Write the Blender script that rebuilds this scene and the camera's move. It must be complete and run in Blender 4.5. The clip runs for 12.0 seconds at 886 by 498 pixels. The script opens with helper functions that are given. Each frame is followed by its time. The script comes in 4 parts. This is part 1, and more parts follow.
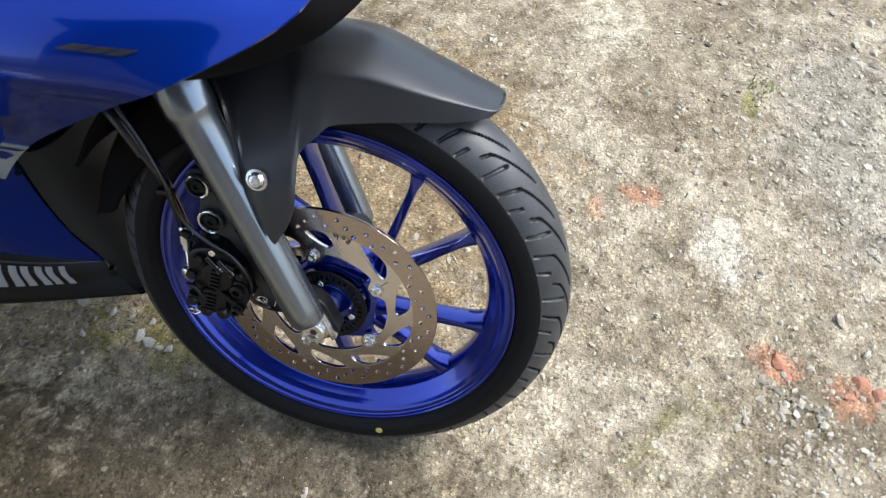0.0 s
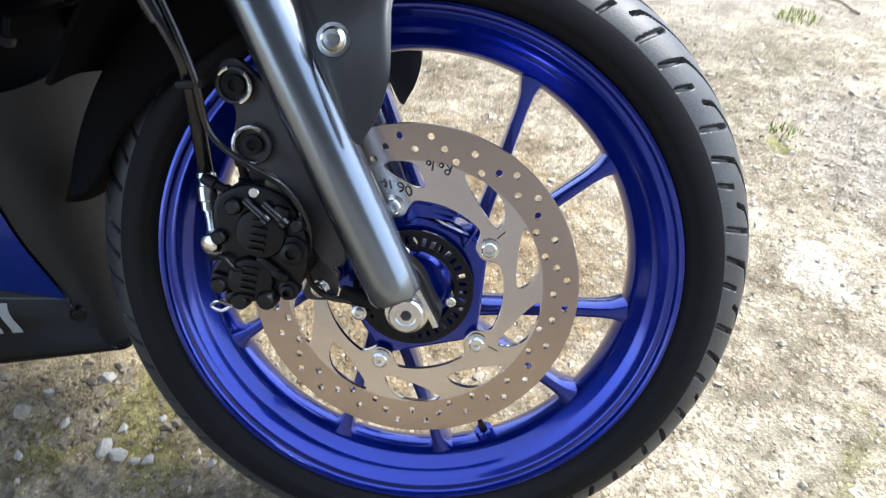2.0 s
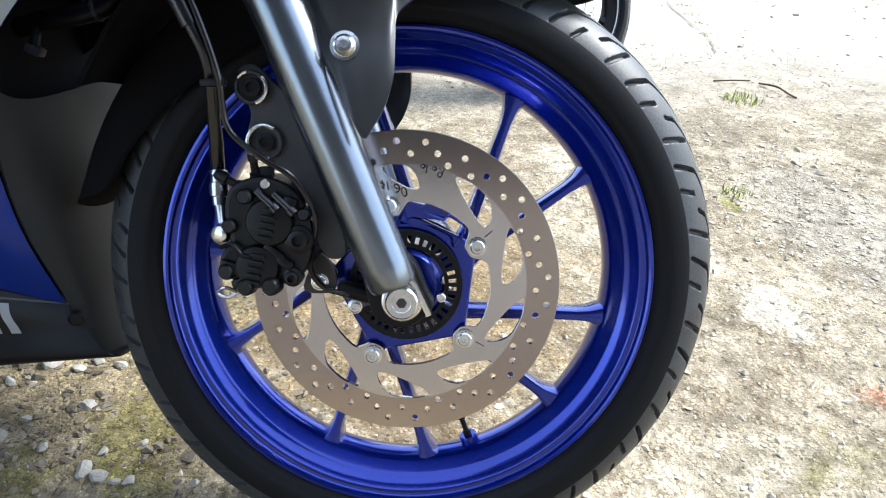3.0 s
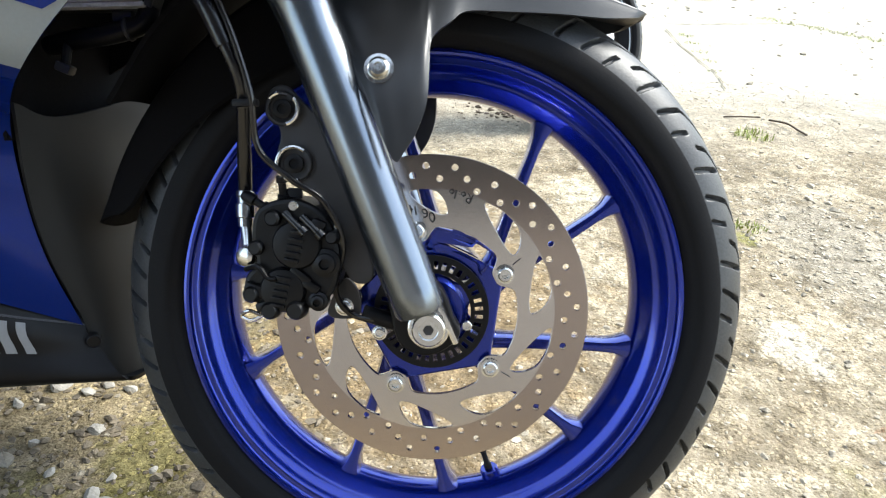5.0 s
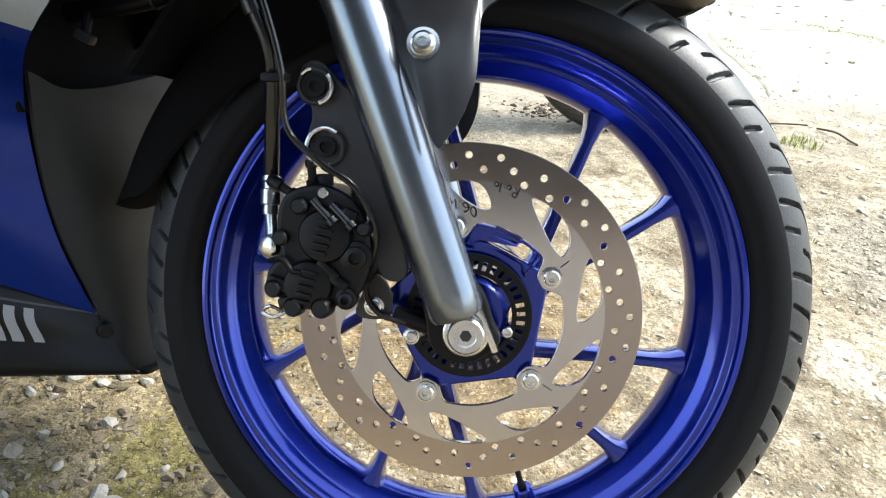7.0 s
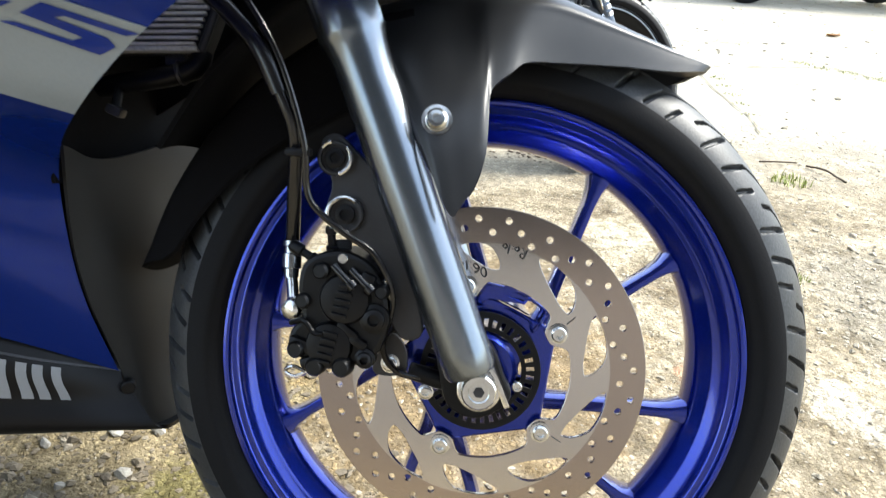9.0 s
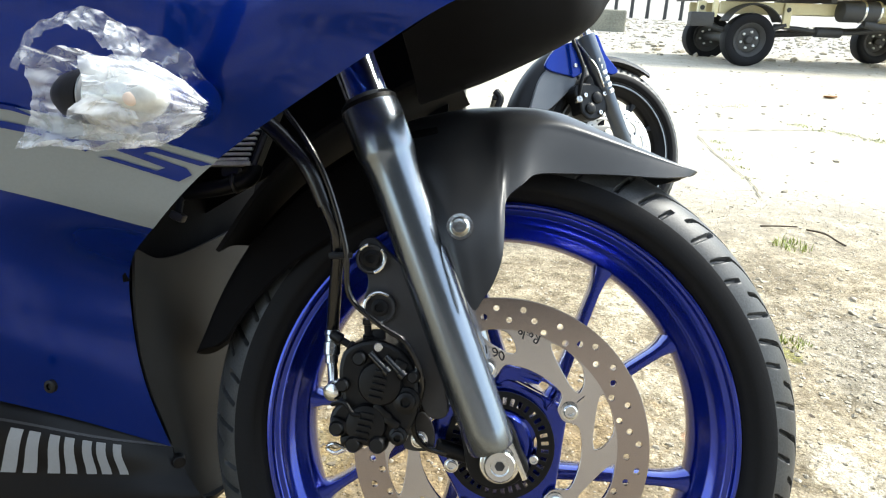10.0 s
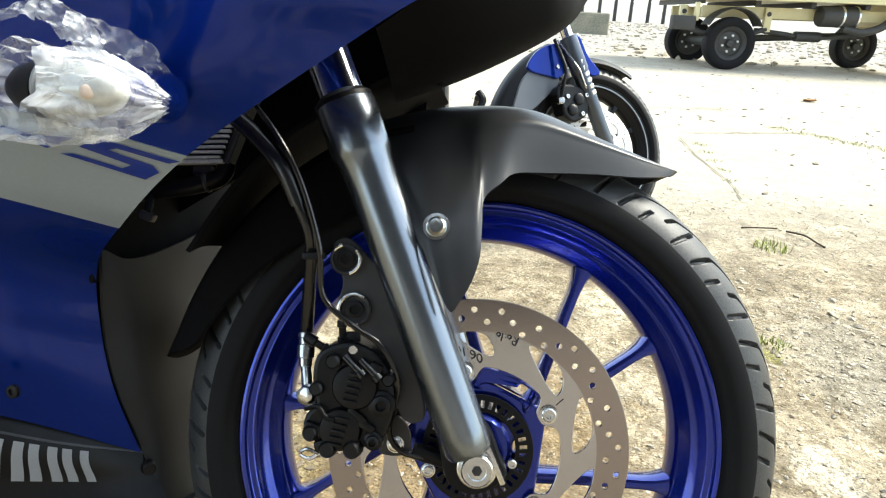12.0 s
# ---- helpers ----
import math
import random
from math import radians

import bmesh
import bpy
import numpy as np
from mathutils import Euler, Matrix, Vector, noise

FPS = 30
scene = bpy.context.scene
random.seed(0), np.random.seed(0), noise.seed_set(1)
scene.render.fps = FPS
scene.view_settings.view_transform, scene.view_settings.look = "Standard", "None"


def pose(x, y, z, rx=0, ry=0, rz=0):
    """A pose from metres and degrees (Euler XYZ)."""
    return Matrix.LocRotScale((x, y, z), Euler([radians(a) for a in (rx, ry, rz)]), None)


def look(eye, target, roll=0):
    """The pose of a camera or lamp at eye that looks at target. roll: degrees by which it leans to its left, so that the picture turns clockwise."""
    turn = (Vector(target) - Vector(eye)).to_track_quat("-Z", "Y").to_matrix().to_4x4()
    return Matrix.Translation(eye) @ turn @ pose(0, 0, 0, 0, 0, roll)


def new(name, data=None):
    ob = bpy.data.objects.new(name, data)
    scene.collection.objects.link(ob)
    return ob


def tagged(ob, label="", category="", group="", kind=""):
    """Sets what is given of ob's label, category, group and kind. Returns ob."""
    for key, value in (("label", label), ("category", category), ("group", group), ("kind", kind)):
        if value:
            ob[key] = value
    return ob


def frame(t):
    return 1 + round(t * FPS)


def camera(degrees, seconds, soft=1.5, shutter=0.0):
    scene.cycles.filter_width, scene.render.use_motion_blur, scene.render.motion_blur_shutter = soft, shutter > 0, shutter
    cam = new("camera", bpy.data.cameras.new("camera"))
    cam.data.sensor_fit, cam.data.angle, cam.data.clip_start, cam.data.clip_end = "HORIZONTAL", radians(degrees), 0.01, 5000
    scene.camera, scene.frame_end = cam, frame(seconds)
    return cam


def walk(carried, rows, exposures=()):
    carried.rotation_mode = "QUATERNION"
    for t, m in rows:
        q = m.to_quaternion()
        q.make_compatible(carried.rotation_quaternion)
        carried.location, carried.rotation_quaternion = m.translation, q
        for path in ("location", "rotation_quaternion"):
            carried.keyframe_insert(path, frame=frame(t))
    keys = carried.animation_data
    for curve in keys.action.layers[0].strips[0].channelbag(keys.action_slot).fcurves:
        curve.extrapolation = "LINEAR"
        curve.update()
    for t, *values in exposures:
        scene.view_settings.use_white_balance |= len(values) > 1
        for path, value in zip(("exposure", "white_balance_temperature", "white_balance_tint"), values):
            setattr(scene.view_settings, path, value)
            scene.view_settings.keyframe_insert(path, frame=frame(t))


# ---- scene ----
....
**Exercise aim:**
Without including any picture, repeat the data exactly.

**Response to this task:**
Write the Blender script that rebuilds this scene and the camera's move. It must be complete and run in Blender 4.5. The clip runs for 12.0 seconds at 886 by 498 pixels. The script opens with helper functions that are given. Each frame is followed by its time. The script comes in 4 parts. This is part 1, and more parts follow.
0.0 s
2.0 s
3.0 s
5.0 s
7.0 s
9.0 s
10.0 s
12.0 s
# ---- helpers ----
import math
import random
from math import radians

import bmesh
import bpy
import numpy as np
from mathutils import Euler, Matrix, Vector, noise

FPS = 30
scene = bpy.context.scene
random.seed(0), np.random.seed(0), noise.seed_set(1)
scene.render.fps = FPS
scene.view_settings.view_transform, scene.view_settings.look = "Standard", "None"


def pose(x, y, z, rx=0, ry=0, rz=0):
    """A pose from metres and degrees (Euler XYZ)."""
    return Matrix.LocRotScale((x, y, z), Euler([radians(a) for a in (rx, ry, rz)]), None)


def look(eye, target, roll=0):
    """The pose of a camera or lamp at eye that looks at target. roll: degrees by which it leans to its left, so that the picture turns clockwise."""
    turn = (Vector(target) - Vector(eye)).to_track_quat("-Z", "Y").to_matrix().to_4x4()
    return Matrix.Translation(eye) @ turn @ pose(0, 0, 0, 0, 0, roll)


def new(name, data=None):
    ob = bpy.data.objects.new(name, data)
    scene.collection.objects.link(ob)
    return ob


def tagged(ob, label="", category="", group="", kind=""):
    """Sets what is given of ob's label, category, group and kind. Returns ob."""
    for key, value in (("label", label), ("category", category), ("group", group), ("kind", kind)):
        if value:
            ob[key] = value
    return ob


def frame(t):
    return 1 + round(t * FPS)


def camera(degrees, seconds, soft=1.5, shutter=0.0):
    scene.cycles.filter_width, scene.render.use_motion_blur, scene.render.motion_blur_shutter = soft, shutter > 0, shutter
    cam = new("camera", bpy.data.cameras.new("camera"))
    cam.data.sensor_fit, cam.data.angle, cam.data.clip_start, cam.data.clip_end = "HORIZONTAL", radians(degrees), 0.01, 5000
    scene.camera, scene.frame_end = cam, frame(seconds)
    return cam


def walk(carried, rows, exposures=()):
    carried.rotation_mode = "QUATERNION"
    for t, m in rows:
        q = m.to_quaternion()
        q.make_compatible(carried.rotation_quaternion)
        carried.location, carried.rotation_quaternion = m.translation, q
        for path in ("location", "rotation_quaternion"):
            carried.keyframe_insert(path, frame=frame(t))
    keys = carried.animation_data
    for curve in keys.action.layers[0].strips[0].channelbag(keys.action_slot).fcurves:
        curve.extrapolation = "LINEAR"
        curve.update()
    for t, *values in exposures:
        scene.view_settings.use_white_balance |= len(values) > 1
        for path, value in zip(("exposure", "white_balance_temperature", "white_balance_tint"), values):
            setattr(scene.view_settings, path, value)
            scene.view_settings.keyframe_insert(path, frame=frame(t))


# ---- scene ----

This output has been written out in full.